One of the biggest changes in the energy landscape during the past few years is the transition to LEDs. Not only is this hugely important in and of itself, but it is a powerful symbol that the government and industry are taking energy efficiency seriously.
The changeover to LEDs, which has gained great traction among manufacturers and retailers, is being driven by a long-term process. Last week, the Department of Energy (DoE) took another important step: It released a Notice of Proposed Rulemaking (NPRM) that will increase the efficiency of LEDs and other types of lighting devices.
The NPRM is part of the Energy Independence and Security Act (EISA) that was signed into law by President Bush in 2007. The first phase, which ran from 2012 to 2014, mandated that light bulb energy consumption be cut by 25 percent to 30 percent. The government – and soon the industry – is gearing up for the second and final phase, which will be complete in 2020. The NPRM is part of that second phase.
Facility energy managers will be impacted by the changes, which will focus on bulbs that screw in (as opposed to those inserted via pins). Developers and managers of multi-unit dwelling units, universities and other apartments likely will be more greatly impacted than industrial and commercial facilities.
Clearly, the lighting industry is making huge strides, with or without government mandates. For instance, on Feb. 1, General Electric announced that it will stop producing fluorescent lights this year. The Bloomberg story said that CFLs accounted for 15 percent of light bulb sales in the United States in 2015. That, the story said, is about half of the portion they represented at their most popular.
Overall, however, the impact of the rules emerging from NPRM will be great. “This is going accelerate a transition from CFLs to LEDs,” said Jennifer Amann, the Buildings Program Director for the American Council for an Energy-Efficient Economy (ACEEE). “We are seeing it already much faster than anyone anticipated. These standards show LED technology now is much more efficient, the cost has come down remarkably. It is on par with what you see for CFLs in the market today and barely more than incandescents, particularly given their very long life.”
The goals of the NPRM are outlined at the Department of Energy website. The DoE says that comments to the rulemaking will be collected until mid-April. Final rules will be set by January 1, 2017 and the new laws will become effective at the beginning of 2020.
A curve ball was dealt in 2011 to those charged with implementing EISA. Representative Michael Burgess (Rep.-TX) began attaching riders to all DoE bills that eliminated funding for testing or analysis. This led those who wrote the NPRM to include a “backstop,” which is a threshold level of efficiency that the lamps must meet.
The NRPM is ambitious. “The 2007 bill only sets standards on incandescents,” Amann said.“The new rules from the DoE are for all general service lights: Screw-based, CFLs, LEDs and incandescents. The DOE, because they could not even do an analysis of saving from incandesecents, put in this backstop. It will [ensure] incandescents lamps a 45 lumens per watt standard which basically will eliminate screw-based incandescents from marketplace except for some specialty lamps.”

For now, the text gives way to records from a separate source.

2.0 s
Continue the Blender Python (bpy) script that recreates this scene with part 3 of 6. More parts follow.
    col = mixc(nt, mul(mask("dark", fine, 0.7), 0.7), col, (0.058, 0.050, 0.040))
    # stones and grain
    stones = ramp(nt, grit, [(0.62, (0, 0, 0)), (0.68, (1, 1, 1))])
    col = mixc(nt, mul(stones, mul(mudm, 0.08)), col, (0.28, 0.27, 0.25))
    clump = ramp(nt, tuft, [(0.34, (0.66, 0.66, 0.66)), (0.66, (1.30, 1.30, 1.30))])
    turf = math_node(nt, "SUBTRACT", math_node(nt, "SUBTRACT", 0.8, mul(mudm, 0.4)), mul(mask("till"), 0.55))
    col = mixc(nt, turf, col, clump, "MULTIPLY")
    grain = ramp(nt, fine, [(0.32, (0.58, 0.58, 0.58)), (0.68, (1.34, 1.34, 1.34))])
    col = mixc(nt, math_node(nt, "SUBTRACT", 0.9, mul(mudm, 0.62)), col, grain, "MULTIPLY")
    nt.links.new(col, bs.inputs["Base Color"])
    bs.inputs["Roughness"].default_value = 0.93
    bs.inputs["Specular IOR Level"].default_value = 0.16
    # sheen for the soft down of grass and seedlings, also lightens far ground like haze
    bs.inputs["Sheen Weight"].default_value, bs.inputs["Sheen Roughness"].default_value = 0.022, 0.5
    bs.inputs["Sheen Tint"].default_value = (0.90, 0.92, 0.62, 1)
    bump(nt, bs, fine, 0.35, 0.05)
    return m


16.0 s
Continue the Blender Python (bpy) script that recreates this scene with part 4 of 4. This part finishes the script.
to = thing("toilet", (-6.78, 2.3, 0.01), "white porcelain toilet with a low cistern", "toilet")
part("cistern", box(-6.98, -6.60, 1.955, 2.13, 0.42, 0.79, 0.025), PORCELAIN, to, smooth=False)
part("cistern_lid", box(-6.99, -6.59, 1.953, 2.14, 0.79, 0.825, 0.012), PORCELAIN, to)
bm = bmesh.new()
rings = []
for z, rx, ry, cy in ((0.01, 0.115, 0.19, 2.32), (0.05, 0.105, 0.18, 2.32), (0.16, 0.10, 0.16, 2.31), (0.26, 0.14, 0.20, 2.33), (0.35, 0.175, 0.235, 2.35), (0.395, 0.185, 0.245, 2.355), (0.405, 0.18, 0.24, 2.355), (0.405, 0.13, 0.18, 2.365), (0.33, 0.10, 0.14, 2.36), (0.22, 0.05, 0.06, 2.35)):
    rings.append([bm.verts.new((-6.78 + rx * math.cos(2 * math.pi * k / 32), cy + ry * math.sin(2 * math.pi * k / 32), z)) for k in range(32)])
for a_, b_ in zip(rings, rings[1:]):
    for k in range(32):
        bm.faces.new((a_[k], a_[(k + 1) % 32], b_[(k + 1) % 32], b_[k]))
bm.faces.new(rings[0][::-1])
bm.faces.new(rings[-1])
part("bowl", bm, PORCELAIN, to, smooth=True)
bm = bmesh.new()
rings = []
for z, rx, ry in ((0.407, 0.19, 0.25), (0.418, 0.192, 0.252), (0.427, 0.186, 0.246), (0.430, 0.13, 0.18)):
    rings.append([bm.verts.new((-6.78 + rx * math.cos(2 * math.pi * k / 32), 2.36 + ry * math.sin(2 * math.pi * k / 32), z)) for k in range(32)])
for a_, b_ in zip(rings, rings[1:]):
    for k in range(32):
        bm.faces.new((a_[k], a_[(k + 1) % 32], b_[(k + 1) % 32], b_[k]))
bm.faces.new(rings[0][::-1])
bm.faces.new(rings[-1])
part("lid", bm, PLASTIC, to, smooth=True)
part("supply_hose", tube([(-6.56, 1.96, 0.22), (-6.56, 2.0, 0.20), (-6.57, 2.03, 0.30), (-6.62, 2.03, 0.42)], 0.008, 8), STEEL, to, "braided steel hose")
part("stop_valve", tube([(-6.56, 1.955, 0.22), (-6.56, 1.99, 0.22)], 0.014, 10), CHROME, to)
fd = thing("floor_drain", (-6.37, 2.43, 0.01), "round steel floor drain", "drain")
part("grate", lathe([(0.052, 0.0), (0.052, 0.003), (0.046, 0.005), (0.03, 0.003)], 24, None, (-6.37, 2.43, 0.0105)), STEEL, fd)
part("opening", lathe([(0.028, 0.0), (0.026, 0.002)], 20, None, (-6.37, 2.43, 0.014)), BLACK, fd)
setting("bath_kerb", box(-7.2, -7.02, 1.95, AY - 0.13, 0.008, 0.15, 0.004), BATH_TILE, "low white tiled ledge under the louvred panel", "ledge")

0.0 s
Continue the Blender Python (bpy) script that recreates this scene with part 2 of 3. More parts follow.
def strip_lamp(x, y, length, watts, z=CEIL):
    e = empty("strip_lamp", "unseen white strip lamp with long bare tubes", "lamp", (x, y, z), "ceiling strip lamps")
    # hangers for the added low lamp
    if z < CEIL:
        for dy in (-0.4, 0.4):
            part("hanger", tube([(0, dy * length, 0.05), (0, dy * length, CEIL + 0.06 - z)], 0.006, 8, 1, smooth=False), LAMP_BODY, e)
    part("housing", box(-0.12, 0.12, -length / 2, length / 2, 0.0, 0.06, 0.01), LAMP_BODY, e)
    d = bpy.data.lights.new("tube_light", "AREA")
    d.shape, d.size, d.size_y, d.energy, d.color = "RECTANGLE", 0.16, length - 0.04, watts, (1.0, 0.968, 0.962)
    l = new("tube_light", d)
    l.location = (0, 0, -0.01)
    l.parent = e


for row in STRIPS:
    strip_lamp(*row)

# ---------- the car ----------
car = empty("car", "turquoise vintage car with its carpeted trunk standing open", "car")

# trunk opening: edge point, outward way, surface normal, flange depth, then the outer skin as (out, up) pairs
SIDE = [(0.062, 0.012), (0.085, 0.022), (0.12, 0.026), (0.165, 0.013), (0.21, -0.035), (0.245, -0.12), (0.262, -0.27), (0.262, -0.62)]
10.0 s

That’s a long timeframe. However, the changes are great and should be noted now. The Appliance Standards Awareness Project posted a chart that highlighted how the proposed standards from the DoE will impact energy. The chart shows the decreasing amount of power necessary to generate the same amount of light (lumens) as time passes.
The chart was prepared by Andrew DeLaski and Chris Granda. For instance, the light emitted by a 100 watt incandescent bulb using rules in place before 2012 will, under the proposed new rules, be generated using 20 watts in compact fluorescent lamp (CFL) or LED. A 75 watt legacy incandescent is the equivalent of a 13 watt CFL/LED, a 60 watt legacy incandescent a 9 watt CFL/LED and a 40 watt legacy incandescent a 6 watt CFL or LED.
The backstop is that the bulbs must generate 45 lumens per watt of power. For each of the four wattages in the chart, the backstop standard is more or less half of what is called for by the NPRM.
The savings by the transition to LEDs – even before the impact of the upgraded regulations is established – are great. For instance, Revolution Lighting Technologies reported a short pay-back window on its multi-building campus retrofit project at Lehman College, which is in the New York City borough of The Bronx.
The company says that the project focused on the installation of T8 LED tubes, which it says are 60 percent more efficient than fluorescents. The expected payback period is 2.5 years. Maintenance costs are expected to shrink, since LEDs are expected to last about 70,000 hours compared to 15,000 for legacy fluorescents.
The bottom line is that LEDs are taking over – and that their efficiency will continue to grow.